Ein Pionier und seine Enkel

Gloria/Saint-Pierre

Mit Jean Triaud

Henri Martin ist eine legendäre Figur im Médoc und einer der Pioniere des modernen Bordeaux. Die beiden von ihm aufgebauten Kultweingüter in Saint-Julien sind bei seinen Erben gut aufgehoben.

Bordeaux mag weiter unter dem Ruf leiden, eine elitäre Weinregion zu sein: In Wahrheit hat sie sich längst demokratisiert, ist weltoffener, jünger geworden. Ich hoffe, ich stehe als lebender Beweis vor Ihnen! Glauben Sie mir: Bordeaux ist nicht allein die Hochburg teurer Weine und steinreicher Investoren. Hier werden auf hohem technischem Niveau auch viele enorm preiswerte Weine erzeugt, von Leuten, die mit besonderer Leidenschaft arbeiten. Weder Saint-Pierre noch Gloria gehören zu den teuersten Weinen ihrer Klasse, trotz ihres hervorragenden Rufs, ihrer exzellenten Qualität.

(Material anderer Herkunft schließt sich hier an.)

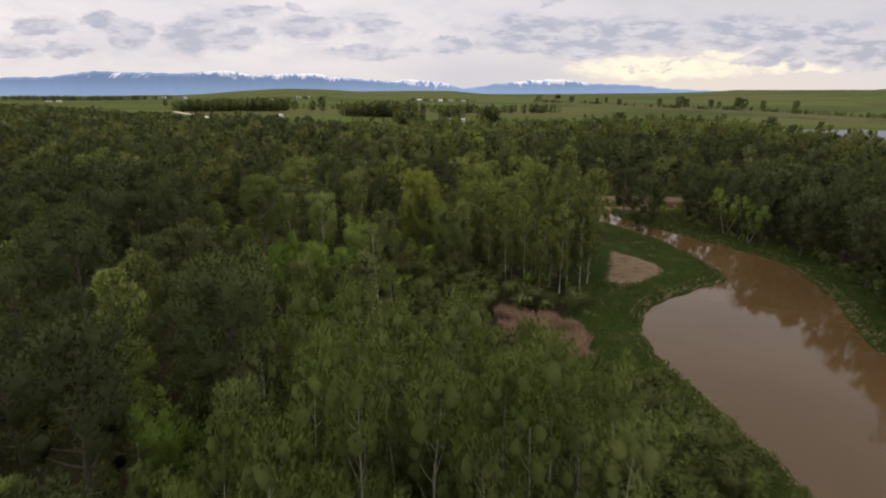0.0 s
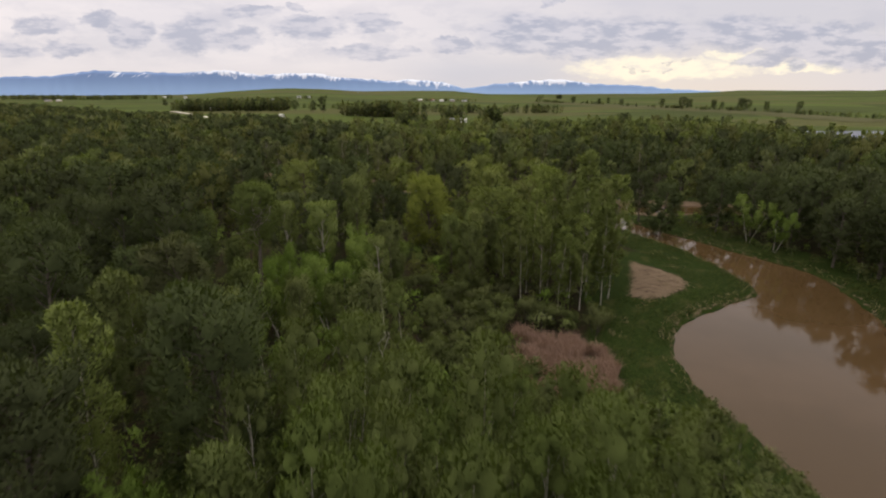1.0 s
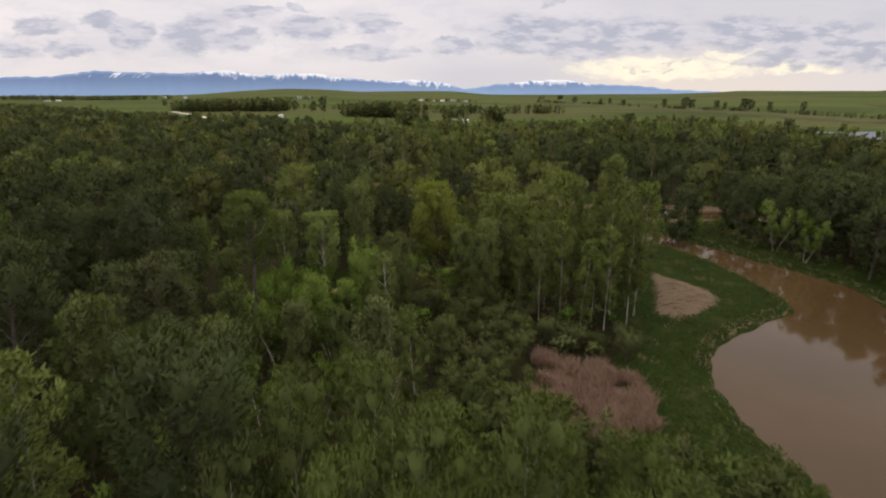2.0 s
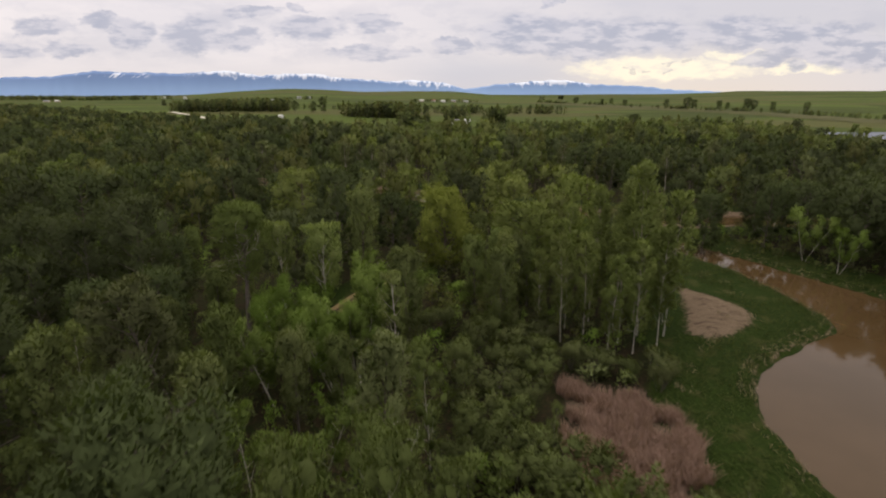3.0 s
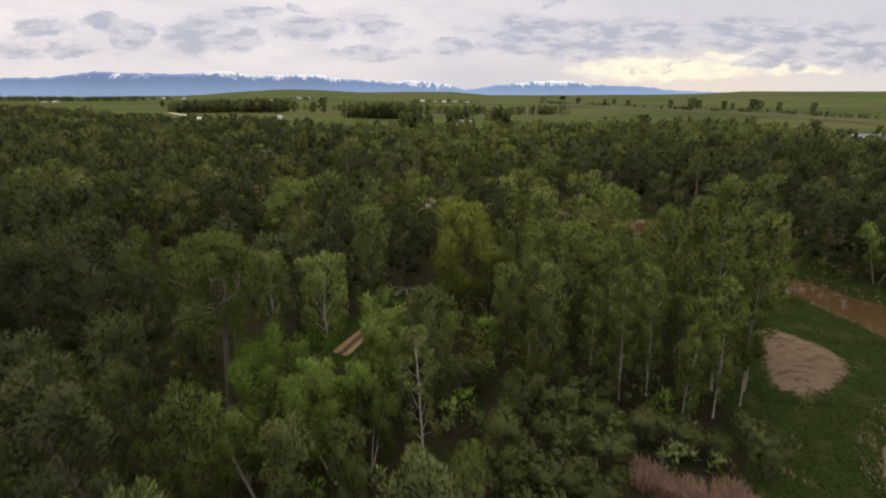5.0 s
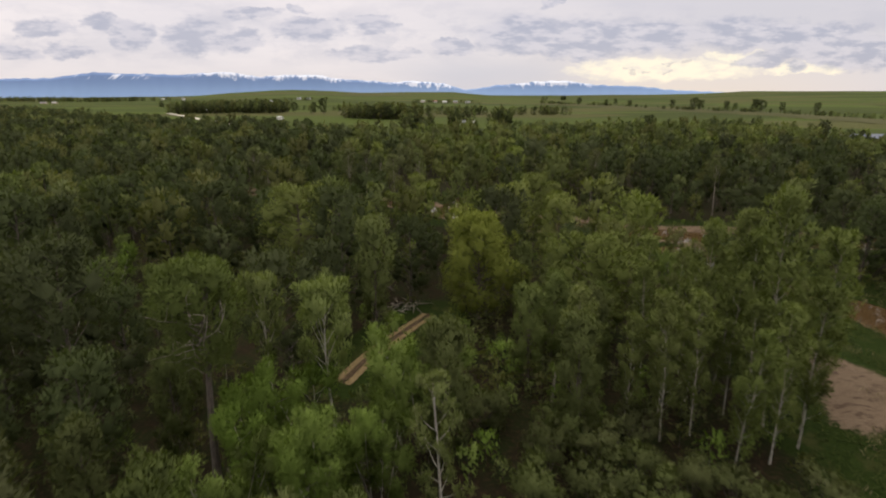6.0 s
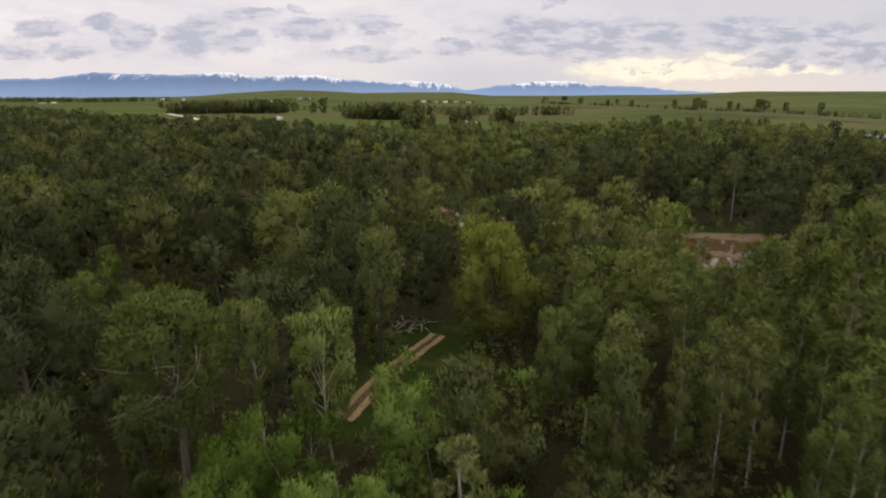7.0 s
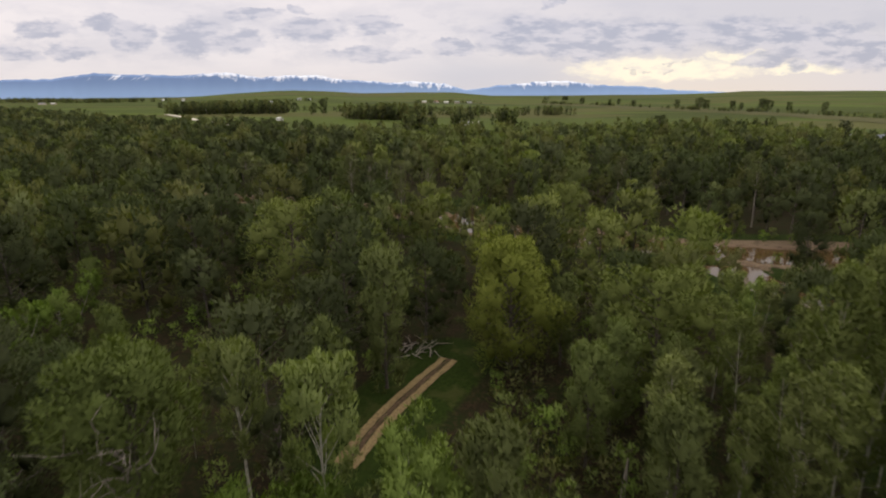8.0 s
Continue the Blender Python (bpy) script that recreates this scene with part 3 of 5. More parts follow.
def grow(seed, height, spread, low, limbs, climb, count, leaf, bole, twigs=5, clump=0.34, stems=1, lean=0.0, bare=0.0, detail=2, spray=0.5, slim=0.34, loose=0.3, whole=0.7, plume=1.15, bend=0.03, core=0.0, split=False, thin=0.0):
    """Wood and foliage of one tree: a bent tapering stem, limbs that climb, twigs, and rounded leafy lobes at their ends.
    low: where the crown begins, as a share of the height; climb: how steeply the limbs rise; bare: the share of limbs without leaves."""
    rng = np.random.default_rng(seed)
    wood, stemwood, lobes = [], [], []
    for s in range(stems):
        a = rng.uniform(0, 2 * np.pi)
        out = 0.0 if stems == 1 else rng.uniform(0.25, 0.6)
        hh = height * (1.0 if s == 0 else rng.uniform(0.72, 0.98))
        way = np.array([np.cos(a) * out + lean, np.sin(a) * out, 1.0])
        trunk = curve((0.15 * np.cos(a) * (stems > 1), 0.15 * np.sin(a) * (stems > 1), -0.3), way / np.linalg.norm(way), hh * 0.95 + 0.3, rng, 0.05, bend, 8)
        rad = bole * np.linspace(1.0, 0.12, 9) ** 0.9
        rad[0] *= 1.35
        wood.append(tube(trunk, rad, 7 if detail > 1 else 5 if detail else 3))
        stemwood.append([wood[-1]])
        tip = clump * (0.65 + 0.32 * spread)
        lobes.append((*(trunk[-1] - (0, 0, tip * plume * 0.5)), tip, 1.0))
        for k in range(limbs // stems):
            f = low + (0.97 - low) * (k + rng.uniform(0.1, 0.9)) / max(1, limbs // stems)
            i = f * 8
            base = trunk[int(i)] + (trunk[min(8, int(i) + 1)] - trunk[int(i)]) * (i % 1)
            g = (f - low) / (1 - low)
            reach = spread * (0.42 + 0.66 * math.sin((0.20 + 0.70 * g) * math.pi)) * rng.uniform(0.7, 1.15)
            az = k * 2.4 + rng.uniform(-0.5, 0.5) + seed
            e = climb + 0.35 * g + rng.uniform(-0.2, 0.2)
            way = np.array([np.cos(az) * np.cos(e), np.sin(az) * np.cos(e), np.sin(e)])
            limb = curve(base, way, reach, rng, 0.10, 0.10, 4)
            limb[:, 2] = np.minimum(limb[:, 2], hh * 0.93)
            r0 = bole * 0.42 * (1 - 0.65 * f)
            if detail > 0:
                wood.append(tube(limb, np.linspace(r0, r0 * 0.2, 5), 4 if detail > 1 else 3))
                stemwood.append([wood[-1]])
            leafless = rng.random() < bare
            for j in range(twigs):
                b = limb[rng.integers(2, 5)]
                w = rng.normal(size=3) * 0.7 + (limb[-1] - limb[0]) / (reach + 1e-6) * 0.7 + np.array([0, 0, 0.5])
                tw = curve(b, w / np.linalg.norm(w), reach * rng.uniform(0.22, 0.45), rng, 0.12, 0.12, 2)
                if detail > 1 and (leafless or j == 0):
                    wood.append(tube(tw, (r0 * 0.22, r0 * 0.13, r0 * 0.05), 3))
                    stemwood[-1].append(wood[-1])
                if not leafless and j < 3:
                    lobes.append((*tw[1], clump * (0.42 + 0.20 * reach) * rng.uniform(0.7, 1.25), 0.8))
            if not leafless:
                lobes.append((*limb[3], clump * (0.8 + 0.36 * reach) * rng.uniform(0.85, 1.15), 1.0))
    lobes = np.array(lobes)
    weight = lobes[:, 3] ** 2 * lobes[:, 4]
    pick = rng.choice(len(lobes), count, p=weight / weight.sum())
    middle = np.array([np.average(lobes[:, 0], weights=weight), np.average(lobes[:, 1], weights=weight), height * (low + 0.40 * (1 - low))])
    side = unit((lobes[pick, :3] - middle) * (1, 1, 0.8))
    d = rng.normal(size=(count, 3)) + 0.75 * side
    d[:, 2] += 0.35
    d = unit(d)
    at = lobes[pick, :3] + d * rng.uniform(0.50 - thin, 1.18, (count, 1)) ** 0.8 * lobes[pick, 3:4] * (1, 1, plume)
    at[:, 2] = np.maximum(at[:, 2], 0.15)
    soft = unit(d * 0.75 + unit((at - middle) * (1, 1, 0.75)) * whole + np.array([0, 0, 0.15]))
    crown = leaves(rng, at, d, soft, leaf, leaf * slim, spray, loose)
    if core:
        crown = joined([crown, inner(rng, lobes[lobes[:, 4] > 0.9], core, plume, CLUMP if detail else OCTA, CLUMP_FACES if detail else OCTA_FACES, middle, whole)])
    return (stemwood, crown) if split else (joined(wood), crown)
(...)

In puncto Weinbau und Kellertechnik bleibt Bordeaux weltweit führend und innovativ. Kein Spitzengut kann es sich heute leisten, sich nicht für biologischen Anbau zu interessieren. Wir haben uns 2021 dafür entschieden. Ich stehe dazu, selbst wenn das mit finanziellen Risiken oder Ertragseinbussen verbunden sein sollte.

Wir erleben heute die zweite Bordelaiser Weinrevolution. Die erste wurde von Pionieren wie meinem Grossvater getragen, der die «Domaines Henri Martin» ins Leben gerufen hat, gebildet aus den Châteaux Gloria und Bel Air Gloria sowie dem Cru Classé Château Saint-Pierre. Ich umsorge mit meiner Mutter Françoise und meiner Schwester Vanessa diese Güter. Wir sind und bleiben ein Familienunternehmen, in dem auch meine Gattin mitwirkt.

Die Martins stammen aus Saint-Julien Beychevelle, wo wir bis heute unseren Sitz haben, und sind seit Generationen im Weinbau tätig. Reben besassen sie nicht. Doch mein Grossvater glaubte an die Renaissance des Weinbaus, selbst während der Krisenjahre. Er erwarb zwischen 1930 und 1960 jede Rebzeile grosser Terroirs in Saint-Julien, die er sich leisten konnte, und schuf so Château Gloria. Der Kauf von Saint-Pierre setzte seiner Karriere die Krone auf.

Ich wurde 1983 geboren. Henri Martin hat uns 1991 verlassen. Ich habe ihn daher nur als verschmitzten alten Mann gekannt, der mich auf den Knien schaukelte und nie um einen Scherz verlegen war. Ich habe mir sagen lassen, er habe auch ganz schön viel Charakter gehabt. Ich denke, schaffen, was er geschafft hat, geht nicht ohne!